#### Given data

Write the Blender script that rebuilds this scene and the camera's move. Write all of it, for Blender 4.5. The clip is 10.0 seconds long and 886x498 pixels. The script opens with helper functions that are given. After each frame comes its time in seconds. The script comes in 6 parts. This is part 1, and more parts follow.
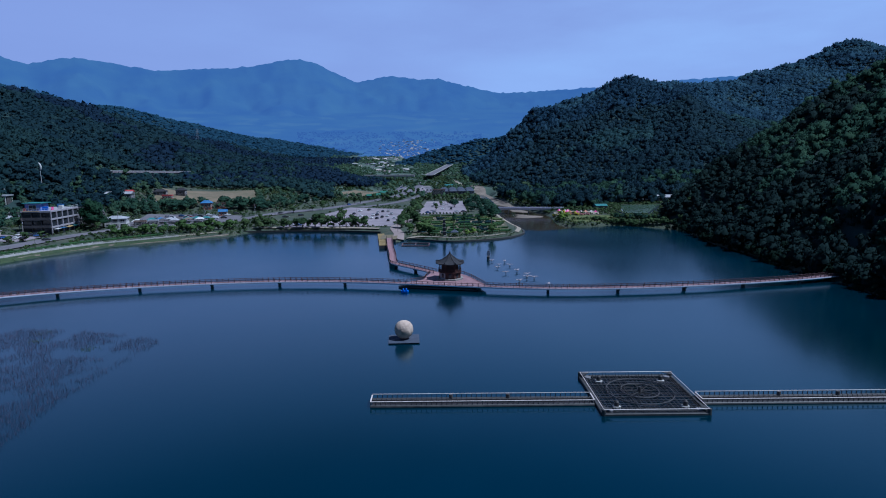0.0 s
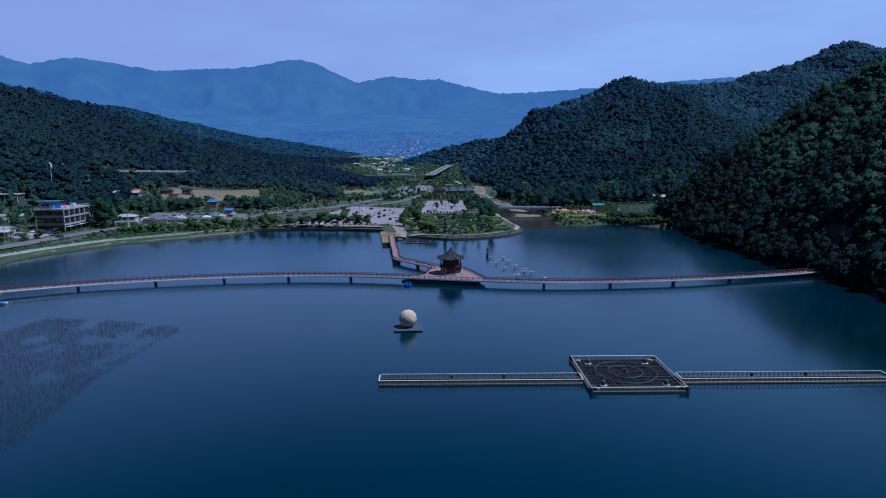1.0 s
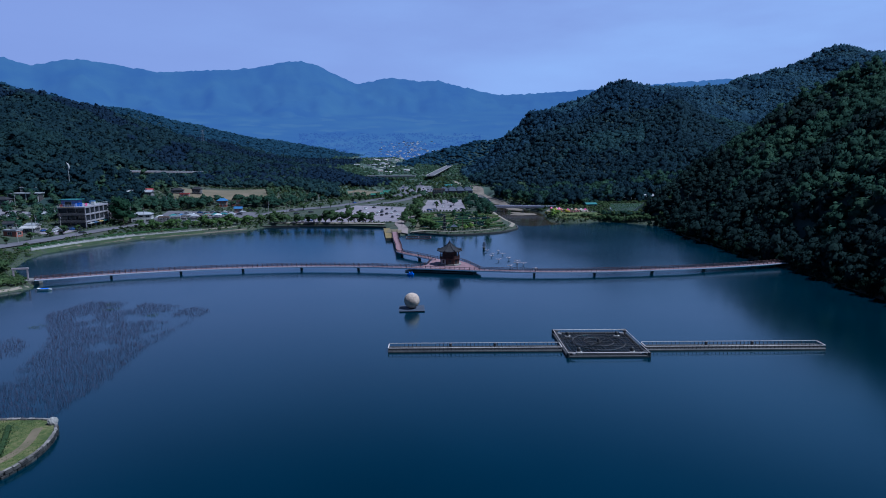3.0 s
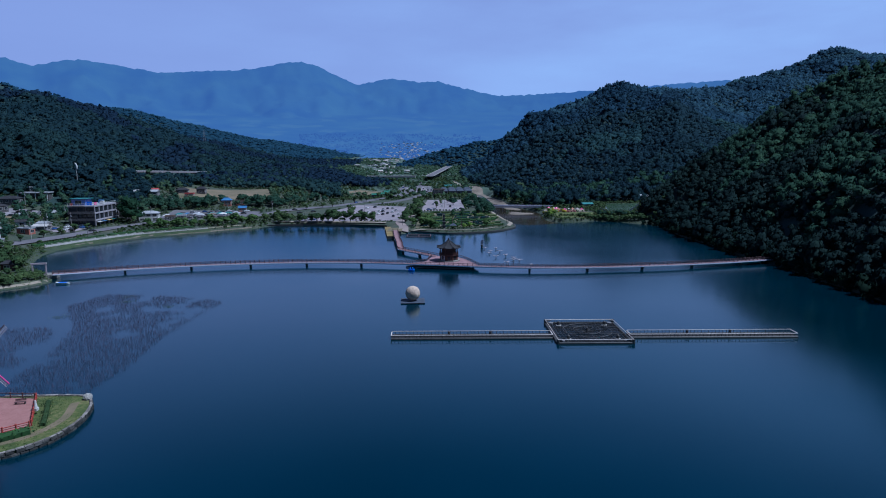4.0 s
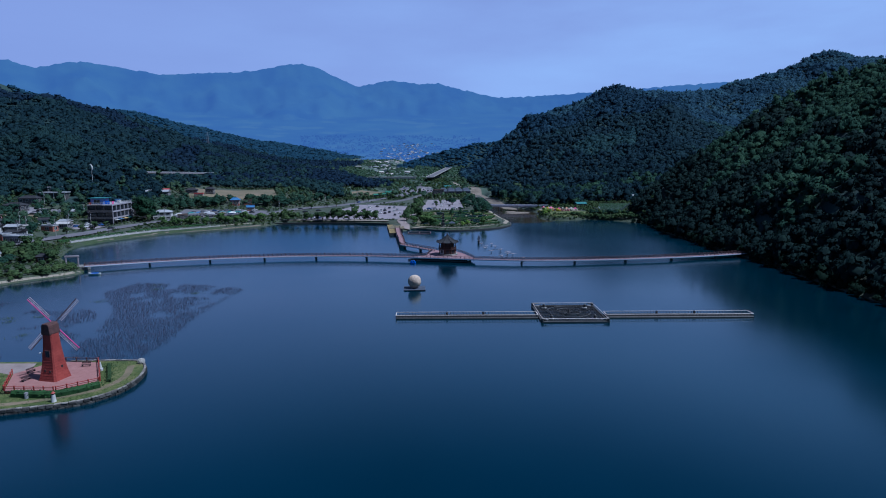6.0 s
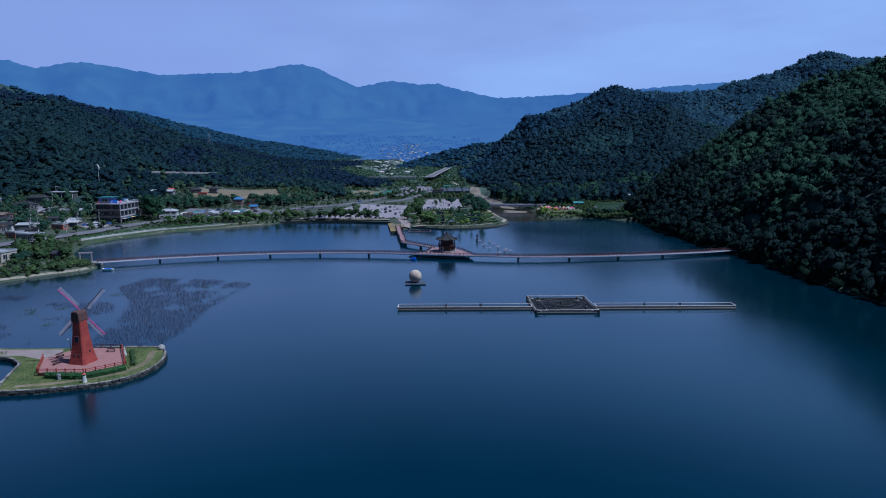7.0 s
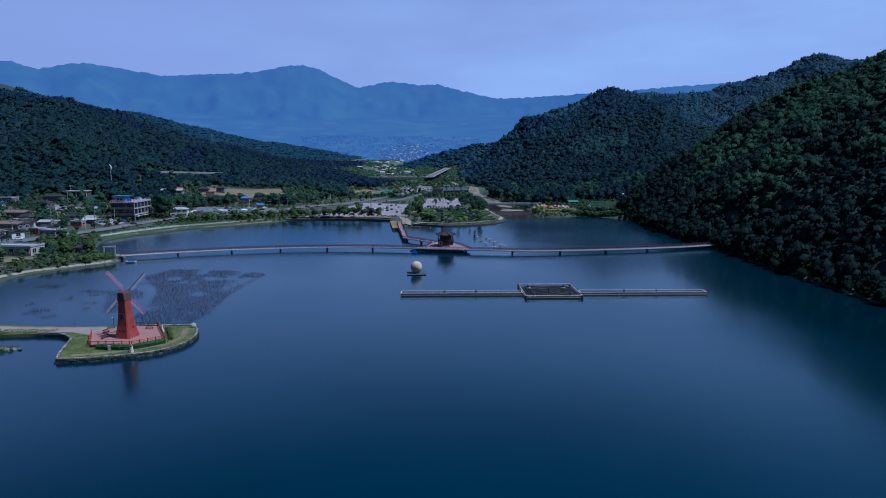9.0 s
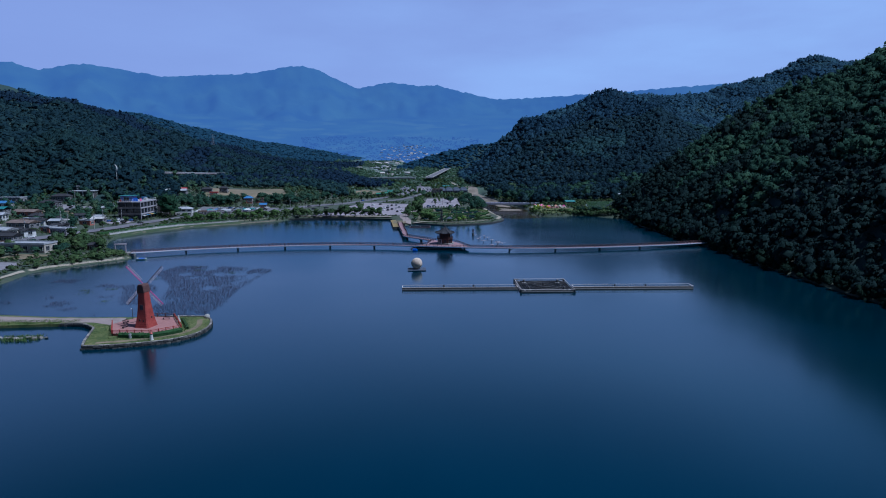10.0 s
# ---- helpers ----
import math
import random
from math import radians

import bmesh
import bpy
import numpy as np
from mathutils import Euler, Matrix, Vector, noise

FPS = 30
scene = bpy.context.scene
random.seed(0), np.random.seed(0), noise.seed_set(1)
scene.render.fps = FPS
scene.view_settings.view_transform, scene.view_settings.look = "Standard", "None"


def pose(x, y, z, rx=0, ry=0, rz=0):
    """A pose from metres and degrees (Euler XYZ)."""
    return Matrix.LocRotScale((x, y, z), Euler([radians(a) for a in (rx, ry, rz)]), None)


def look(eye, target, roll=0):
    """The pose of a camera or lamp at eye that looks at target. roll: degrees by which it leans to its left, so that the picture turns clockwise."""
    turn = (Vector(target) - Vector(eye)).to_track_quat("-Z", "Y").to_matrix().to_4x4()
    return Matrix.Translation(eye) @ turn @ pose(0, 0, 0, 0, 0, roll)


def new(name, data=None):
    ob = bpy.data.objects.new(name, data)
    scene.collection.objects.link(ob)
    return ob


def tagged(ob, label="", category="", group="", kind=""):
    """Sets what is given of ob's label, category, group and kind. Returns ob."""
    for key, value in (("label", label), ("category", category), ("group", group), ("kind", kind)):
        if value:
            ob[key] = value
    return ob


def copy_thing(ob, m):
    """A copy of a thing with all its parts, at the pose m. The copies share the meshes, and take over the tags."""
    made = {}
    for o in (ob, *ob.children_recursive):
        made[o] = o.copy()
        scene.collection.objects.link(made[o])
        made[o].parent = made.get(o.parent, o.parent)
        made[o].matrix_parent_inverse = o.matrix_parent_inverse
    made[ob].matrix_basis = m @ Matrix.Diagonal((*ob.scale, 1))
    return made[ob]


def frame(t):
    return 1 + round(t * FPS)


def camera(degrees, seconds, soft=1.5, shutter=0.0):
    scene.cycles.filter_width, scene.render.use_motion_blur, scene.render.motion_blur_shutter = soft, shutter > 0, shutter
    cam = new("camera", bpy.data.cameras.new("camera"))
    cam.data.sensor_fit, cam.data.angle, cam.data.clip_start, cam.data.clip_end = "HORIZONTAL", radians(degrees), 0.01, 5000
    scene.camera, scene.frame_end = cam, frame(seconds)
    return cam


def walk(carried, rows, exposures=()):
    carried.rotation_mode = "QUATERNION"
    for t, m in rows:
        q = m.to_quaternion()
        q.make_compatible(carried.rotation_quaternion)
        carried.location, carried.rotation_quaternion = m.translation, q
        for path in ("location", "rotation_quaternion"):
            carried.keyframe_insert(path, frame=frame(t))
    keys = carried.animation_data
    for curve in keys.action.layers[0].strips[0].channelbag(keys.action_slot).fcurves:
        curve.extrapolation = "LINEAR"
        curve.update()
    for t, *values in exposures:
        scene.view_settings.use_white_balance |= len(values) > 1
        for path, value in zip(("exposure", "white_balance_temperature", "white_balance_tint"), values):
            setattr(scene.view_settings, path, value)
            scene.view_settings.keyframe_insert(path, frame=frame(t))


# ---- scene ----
cam = camera(72.9, 10.0, soft=1.0)
PATH = [
    (0, (0.591, 0.41, 46.745), (0.602, 2.386, 46.434), -0.4),
    (0.5, (0.252, -5.003, 46.768), (0.263, -3.028, 46.457), -0.3),
    (1, (0.073, -10.46, 46.819), (0.084, -8.485, 46.509), -0.3),
    (1.5, (-0.032, -15.96, 46.89), (-0.02, -13.984, 46.581), -0.3),
    (2, (-0.137, -21.455, 46.929), (-0.124, -19.479, 46.62), -0.3),
    (2.5, (-0.191, -26.997, 46.928), (-0.178, -25.021, 46.62), -0.3),
    (4, (-0.099, -43.509, 46.982), (-0.085, -41.532, 46.677), -0.2),
    (4.5, (-0.041, -48.975, 47.013), (-0.026, -46.998, 46.71), -0.2),
    (5, (0.095, -54.448, 47.032), (0.109, -52.471, 46.73), -0.2),
    (5.5, (0.146, -59.874, 47.044), (0.16, -57.897, 46.743), -0.2),
    (7, (0.18, -75.579, 47.138), (0.195, -73.602, 46.838), -0.2),
    (7.5, (0.22, -80.571, 47.137), (0.236, -78.594, 46.837), -0.2),
    (8, (0.321, -85.521, 47.151), (0.336, -83.544, 46.851), -0.2),
    (8.5, (0.415, -90.557, 47.165), (0.431, -88.579, 46.866), -0.2),
    (9, (0.475, -95.707, 47.176), (0.49, -93.729, 46.877), -0.2),
    (9.5, (0.488, -100.966, 47.197), (0.503, -98.989, 46.899), -0.2),
    (10, (0.425, -106.302, 47.211), (0.442, -104.324, 46.914), -0.2),
]
walk(cam, [(t, look(eye, target, roll)) for t, eye, target, roll in PATH], exposures=[(0, 0.10, 4540, 9), (10, 0.10, 4540, 9)])

# ---- light ----
SUN_EL, SUN_AZ = radians(60), radians(100)      # azimuth clockwise from +y
world = bpy.data.worlds.new("world")
scene.world = world
world.use_nodes = True
wn, wl = world.node_tree.nodes, world.node_tree.links
sky = wn.new("ShaderNodeTexSky")
sky.sky_type, sky.sun_disc = "NISHITA", False
sky.sun_elevation, sky.sun_rotation = SUN_EL, SUN_AZ
sky.air_density, sky.dust_density, sky.ozone_density = 0.7, 0.4, 2.5
wn["Background"].inputs["Strength"].default_value = 0.103
# thin high cloud
wc = wn.new("ShaderNodeTexCoord")
wm = wn.new("ShaderNodeMapping")
wm.inputs["Scale"].default_value = (1.2, 1.2, 5.0)
wm.inputs["Rotation"].default_value = (0.0, radians(-14), 0.3)
wz = wn.new("ShaderNodeTexNoise")
wz.inputs["Scale"].default_value, wz.inputs["Detail"].default_value, wz.inputs["Roughness"].default_value = 1.6, 6, 0.55
wr = wn.new("ShaderNodeMapRange")
wr.inputs["From Min"].default_value, wr.inputs["From Max"].default_value = 0.38, 0.75
wr.inputs["To Min"].default_value, wr.inputs["To Max"].default_value = 0.93, 1.0
wx = wn.new("ShaderNodeMix")
wx.data_type = "RGBA"
wx.inputs[7].default_value = (2.95, 3.15, 4.6, 1)
wl.new(wc.outputs["Generated"], wm.inputs["Vector"])
wl.new(wm.outputs[0], wz.inputs["Vector"])
wl.new(wz.outputs["Fac"], wr.inputs["Value"])
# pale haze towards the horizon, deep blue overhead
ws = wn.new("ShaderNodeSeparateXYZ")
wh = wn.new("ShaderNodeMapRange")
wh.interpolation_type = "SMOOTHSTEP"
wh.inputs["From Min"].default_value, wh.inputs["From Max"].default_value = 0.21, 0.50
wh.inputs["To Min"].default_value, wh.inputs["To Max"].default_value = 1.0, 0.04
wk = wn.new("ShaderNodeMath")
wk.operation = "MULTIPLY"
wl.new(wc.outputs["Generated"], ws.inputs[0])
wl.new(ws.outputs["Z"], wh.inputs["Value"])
# haze thinned in the unseen south to lower the fill on south sides
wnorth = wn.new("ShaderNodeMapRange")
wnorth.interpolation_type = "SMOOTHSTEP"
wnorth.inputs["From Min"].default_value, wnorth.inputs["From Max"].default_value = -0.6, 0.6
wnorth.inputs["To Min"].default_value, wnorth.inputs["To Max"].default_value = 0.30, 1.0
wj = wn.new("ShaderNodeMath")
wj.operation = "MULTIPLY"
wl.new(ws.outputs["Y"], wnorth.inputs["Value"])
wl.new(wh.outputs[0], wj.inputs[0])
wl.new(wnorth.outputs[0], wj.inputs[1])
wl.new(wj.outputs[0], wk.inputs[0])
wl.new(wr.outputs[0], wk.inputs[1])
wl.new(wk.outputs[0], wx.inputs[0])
wdim = wn.new("ShaderNodeVectorMath")
wdim.operation = "SCALE"
wdim.inputs["Scale"].default_value = 0.42
wl.new(sky.outputs[0], wdim.inputs[0])
wl.new(wdim.outputs[0], wx.inputs[6])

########

- _What to work on_
Exactly reproduce the lines that run from the line bearing "curve.update()" through the line bearing "scene.view_settings.keyframe_insert(path, frame=frame(t))", with both end lines included.

- _Task response_
        curve.update()
    for t, *values in exposures:
        scene.view_settings.use_white_balance |= len(values) > 1
        for path, value in zip(("exposure", "white_balance_temperature", "white_balance_tint"), values):
            setattr(scene.view_settings, path, value)
            scene.view_settings.keyframe_insert(path, frame=frame(t))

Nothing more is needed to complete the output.